Empowering health transformation: Highlights from the SMILE AAL workshop

On April 11th, 2024, the Greater Copenhagen Office in Brussels played host to healthcare professionals and stakeholders from across Europe who gathered for the SMILE AAL workshop. The goal was to showcase innovative tools designed to help older adults manage their health, bridging the gap between digital health knowledge and practical application.

The workshop aimed to introduce and discuss frameworks from the Horizon 2020 EU project ‘SMILE’ (Smart Inclusive Living Environments). This project focuses on older adults living with frailty or impairments, presenting models like the Epital Care Model (ECM) and the Readiness and Enablement Index for Health Technology (READHY). These tools are crucial in planning healthcare services and ensuring digital transformations do not exclude those with low technology readiness.

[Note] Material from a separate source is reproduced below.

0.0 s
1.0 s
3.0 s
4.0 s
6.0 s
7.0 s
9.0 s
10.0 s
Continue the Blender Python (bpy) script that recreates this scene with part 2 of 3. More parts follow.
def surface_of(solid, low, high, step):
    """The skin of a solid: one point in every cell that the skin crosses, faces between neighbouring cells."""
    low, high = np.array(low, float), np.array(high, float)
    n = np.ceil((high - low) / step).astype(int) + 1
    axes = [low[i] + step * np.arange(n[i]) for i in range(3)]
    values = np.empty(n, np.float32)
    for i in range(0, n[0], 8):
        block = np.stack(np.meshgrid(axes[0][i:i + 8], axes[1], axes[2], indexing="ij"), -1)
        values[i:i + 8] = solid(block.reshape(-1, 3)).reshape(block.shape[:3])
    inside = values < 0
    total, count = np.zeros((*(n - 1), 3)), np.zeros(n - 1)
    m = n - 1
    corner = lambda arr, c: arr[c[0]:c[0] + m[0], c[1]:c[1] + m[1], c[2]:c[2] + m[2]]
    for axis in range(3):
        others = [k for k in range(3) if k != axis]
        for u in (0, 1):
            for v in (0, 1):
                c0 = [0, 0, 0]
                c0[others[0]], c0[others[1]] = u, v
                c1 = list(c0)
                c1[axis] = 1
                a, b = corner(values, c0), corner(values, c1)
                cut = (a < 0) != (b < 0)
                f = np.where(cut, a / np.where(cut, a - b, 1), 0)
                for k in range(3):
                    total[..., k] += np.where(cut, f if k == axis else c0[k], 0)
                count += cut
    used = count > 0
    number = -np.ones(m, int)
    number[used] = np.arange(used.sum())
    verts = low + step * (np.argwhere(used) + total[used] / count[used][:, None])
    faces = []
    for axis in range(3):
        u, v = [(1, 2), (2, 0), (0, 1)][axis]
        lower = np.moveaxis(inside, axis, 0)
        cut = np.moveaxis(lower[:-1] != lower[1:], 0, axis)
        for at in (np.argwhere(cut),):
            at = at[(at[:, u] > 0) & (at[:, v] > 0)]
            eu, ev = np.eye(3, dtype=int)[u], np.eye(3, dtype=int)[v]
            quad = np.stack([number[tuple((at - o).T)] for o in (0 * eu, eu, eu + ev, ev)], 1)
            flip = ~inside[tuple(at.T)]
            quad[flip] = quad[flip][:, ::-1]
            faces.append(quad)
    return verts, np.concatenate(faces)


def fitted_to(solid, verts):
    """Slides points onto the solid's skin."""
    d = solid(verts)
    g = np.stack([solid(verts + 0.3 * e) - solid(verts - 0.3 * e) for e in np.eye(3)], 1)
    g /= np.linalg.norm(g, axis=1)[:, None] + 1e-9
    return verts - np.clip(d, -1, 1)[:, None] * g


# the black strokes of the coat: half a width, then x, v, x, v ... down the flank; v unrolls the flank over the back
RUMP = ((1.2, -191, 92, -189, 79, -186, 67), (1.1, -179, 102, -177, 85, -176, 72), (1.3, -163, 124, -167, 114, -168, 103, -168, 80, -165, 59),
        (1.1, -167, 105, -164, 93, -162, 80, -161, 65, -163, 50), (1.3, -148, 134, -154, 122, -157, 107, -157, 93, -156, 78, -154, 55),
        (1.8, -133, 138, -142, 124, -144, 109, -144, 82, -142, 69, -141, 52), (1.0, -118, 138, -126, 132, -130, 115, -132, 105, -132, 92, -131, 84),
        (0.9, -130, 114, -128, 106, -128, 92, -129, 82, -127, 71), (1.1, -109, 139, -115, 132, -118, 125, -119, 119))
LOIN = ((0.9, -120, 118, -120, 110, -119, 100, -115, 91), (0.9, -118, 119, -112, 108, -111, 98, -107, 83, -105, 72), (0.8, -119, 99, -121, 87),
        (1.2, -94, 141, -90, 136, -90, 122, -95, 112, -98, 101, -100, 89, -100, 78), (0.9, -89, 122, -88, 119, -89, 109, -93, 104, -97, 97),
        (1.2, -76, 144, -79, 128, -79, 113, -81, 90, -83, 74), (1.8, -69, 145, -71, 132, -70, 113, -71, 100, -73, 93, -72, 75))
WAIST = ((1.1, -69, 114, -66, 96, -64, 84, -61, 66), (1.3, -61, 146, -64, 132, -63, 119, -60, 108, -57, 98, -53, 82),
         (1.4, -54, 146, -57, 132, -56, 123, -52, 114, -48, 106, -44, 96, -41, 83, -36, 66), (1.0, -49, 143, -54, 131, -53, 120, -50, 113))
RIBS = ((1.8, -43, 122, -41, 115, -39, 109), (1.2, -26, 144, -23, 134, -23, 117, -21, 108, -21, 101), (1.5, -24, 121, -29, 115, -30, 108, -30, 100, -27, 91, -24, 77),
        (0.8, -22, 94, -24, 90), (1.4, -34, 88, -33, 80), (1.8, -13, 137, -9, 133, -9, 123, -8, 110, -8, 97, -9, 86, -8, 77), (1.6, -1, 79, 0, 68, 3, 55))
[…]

Moderated by Lars Kayser, Ph.D., MD, and Emilie Kauffeldt Wegener, MA, MSc, from the University of Copenhagen, the workshop kicked off with a welcome address by Terje Peetso, Chief Medical Innovation Officer at the North Estonia Medical Centre. The event saw active participation from seven key representatives from various European organisations working specifically in this sector.

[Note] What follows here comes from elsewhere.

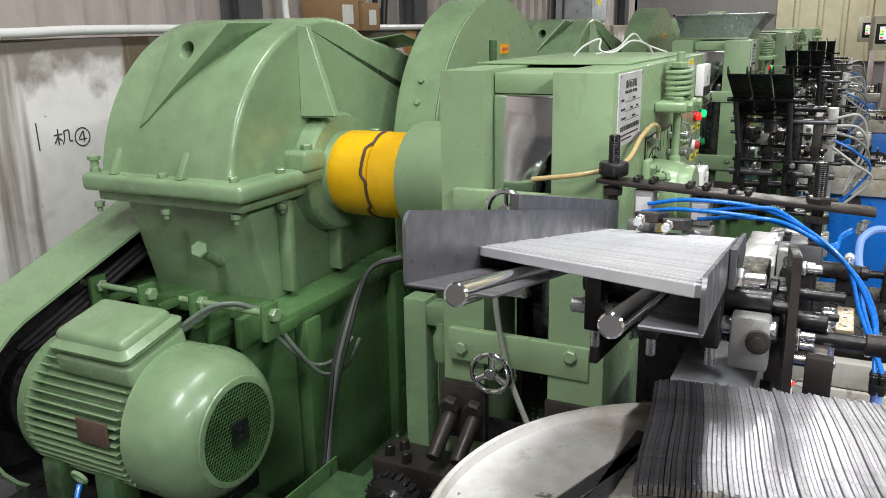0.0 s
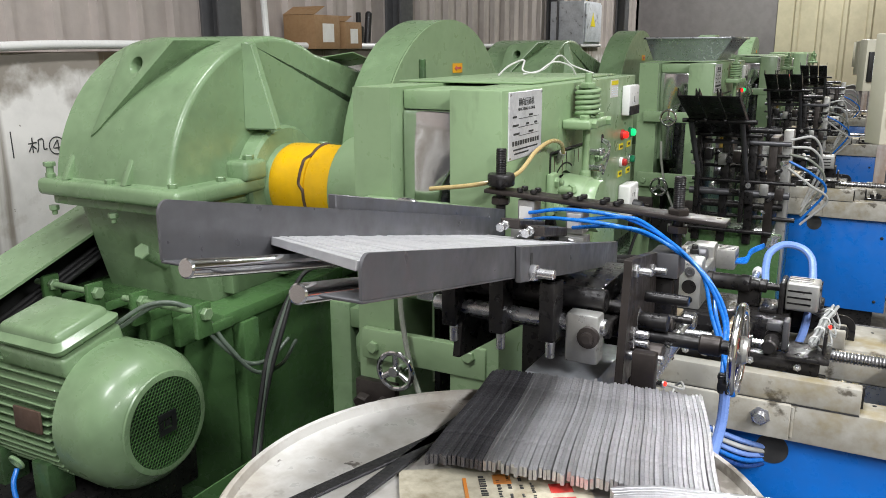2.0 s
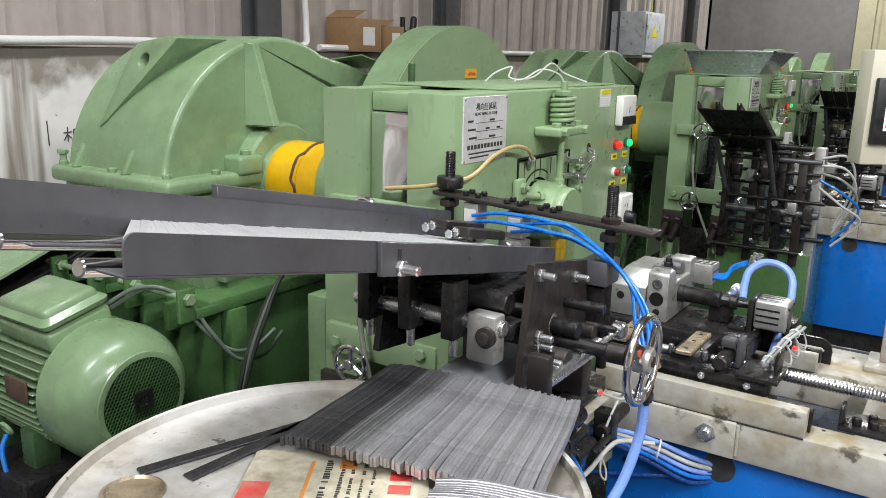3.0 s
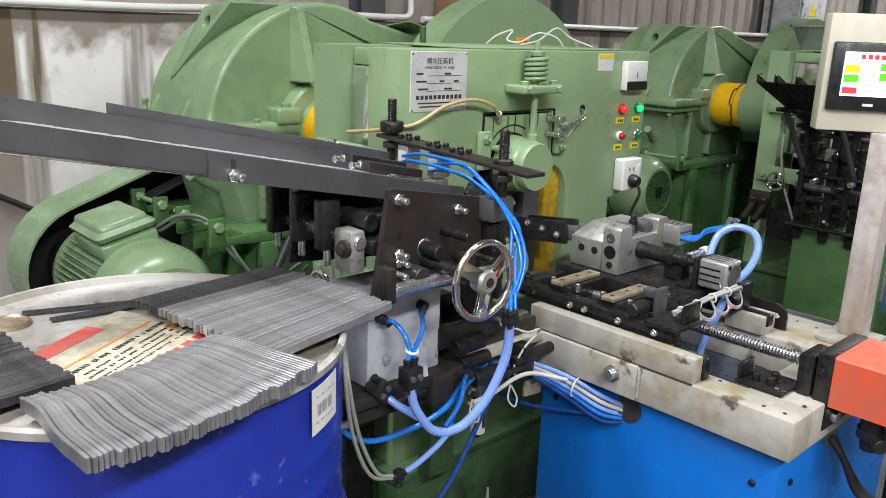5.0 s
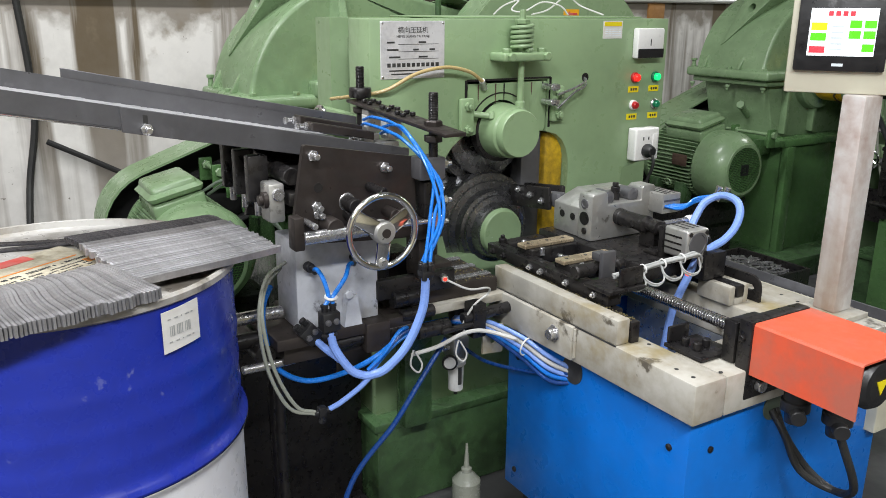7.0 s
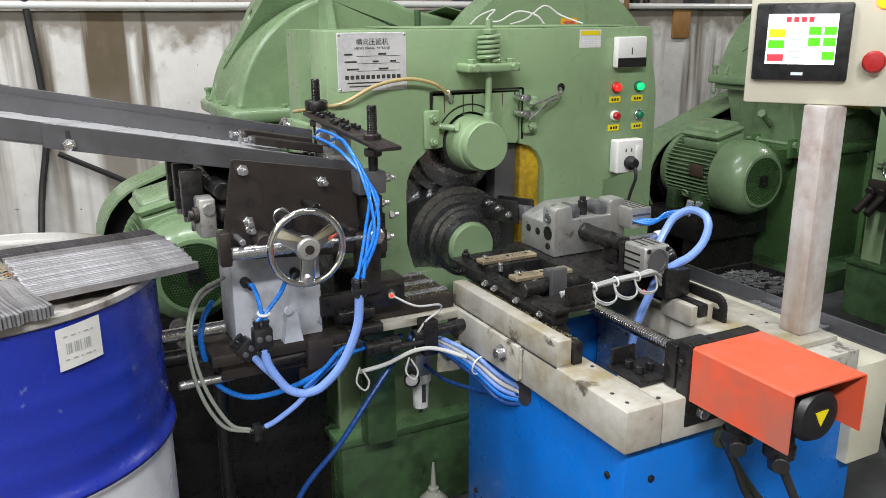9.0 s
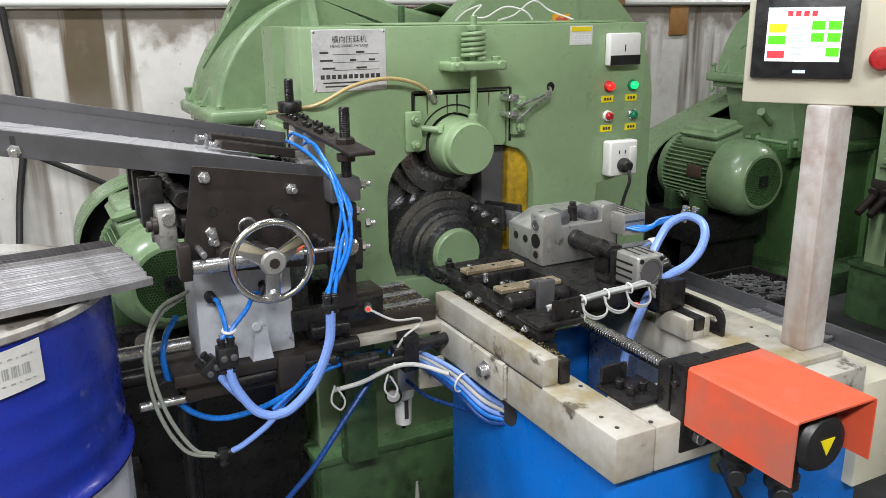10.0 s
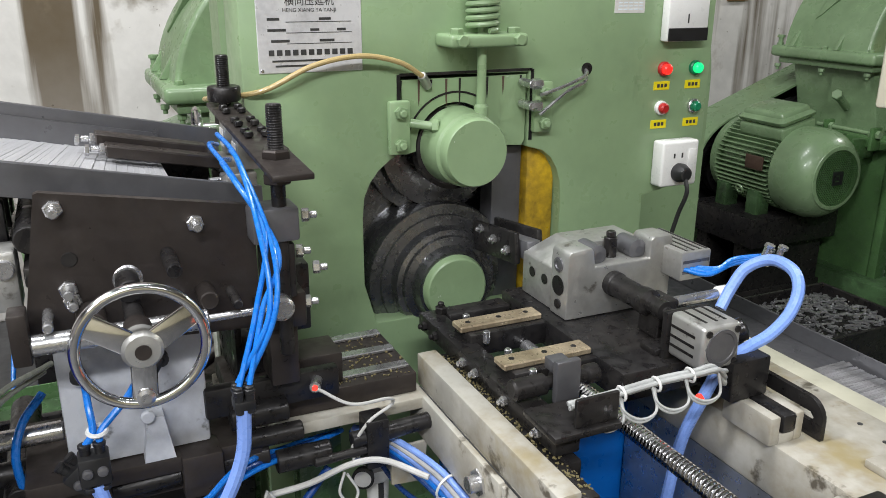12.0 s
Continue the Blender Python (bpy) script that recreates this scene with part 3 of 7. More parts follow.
def motor():
    MX, MY, MZ = -1.13, 1.262, 0.505
    g = thing("electric_motor", (-1.4, MY, 0), "green finned electric motor with a black fan grille", "motor", "motors of the row")
    bm = bm_new()
    lathe(bm, (-1.30, MY, MZ), (1, 0, 0), [(-0.01, 0.158), (0.0, 0.172), (0.075, 0.175), (0.11, 0.168), (0.145, 0.148), (0.163, 0.126), (0.166, 0.121)], 48, caps=False)
    part("fan_cover", bm, GREEN, g)
    bm = one(lathe, (MX, MY, MZ), (1, 0, 0), [(-0.03, 0.11), (-0.028, 0.123)], 32)
    part("grille_backing", bm, BLACKP, g, "black inside behind the grille")
    # perforated end sheet: hexagonal cells, each with its hole
    bm = bm_new()
    p, hole = 0.0098, 0.0047
    for i in range(-13, 14):
        for j in range(-14, 15):
            y, z = (i + 0.5 * (j % 2)) * p, j * p * 0.866
            if y * y + z * z > 0.111 ** 2:
                continue
            o = [bm.verts.new((MX + 0.002, MY + y + p * 0.578 * math.sin(a * math.pi / 3), MZ + z + p * 0.578 * math.cos(a * math.pi / 3))) for a in range(6)]
            h = [bm.verts.new((MX + 0.002, MY + y + hole * math.sin(a * math.pi / 3), MZ + z + hole * math.cos(a * math.pi / 3))) for a in range(6)]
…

Participants engaged in two main activities:

1. Exploring the Epital Care Model (ECM):

  • Participants divided into groups to discuss how ECM can aid in local and regional healthcare planning, emphasising cross-sectoral collaboration.
  • Group 1 focused on rural areas with limited GP access, such as southern France. They explored how interconnected systems could enable stakeholders like relatives and home nurses to provide support when GPs are unavailable. They proposed a phased approach: technical support systems, assistance from technology helpers, remote healthcare professional interventions, and eventual hospital admission if needed.
  • Group 2 examined diabetes care, identifying stakeholders like GPs, specialists, dietitians, and patient organisations. They emphasised the need for a communication tool that allows stakeholders to share information and engage with patients, alongside IoT solutions for monitoring health metrics.

2. Utilising READHY:

  • Participants discussed stratifying users to reduce inequity in digital health transformations. The aim was to ensure that technology readiness does not become a barrier to accessing healthcare services.


The workshop concluded with a plenary session where groups presented their findings, followed by a lively discussion. Key takeaways from this session included:

  • The feasibility and potential of the ECM and READHY frameworks in various healthcare settings.
  • The creation of potential ambassadors in multiple countries to promote digital health services.
  • An increased understanding of how these tools can help engage and support older adults, ensuring that digital transformations in healthcare are inclusive and equitable.


The SMILE AAL workshop highlighted the critical role of innovative health technologies in transforming healthcare delivery for older adults. By fostering cross-sectoral collaboration and utilising tools like ECM and READHY, we can pave the way for a more inclusive, technology-driven healthcare future.

The participants’ enthusiasm and proactive engagement are promising signs of the positive impact these frameworks can have across Europe and potential ambassadors in more than four countries and organisations will contribute to promoting them following these discussions.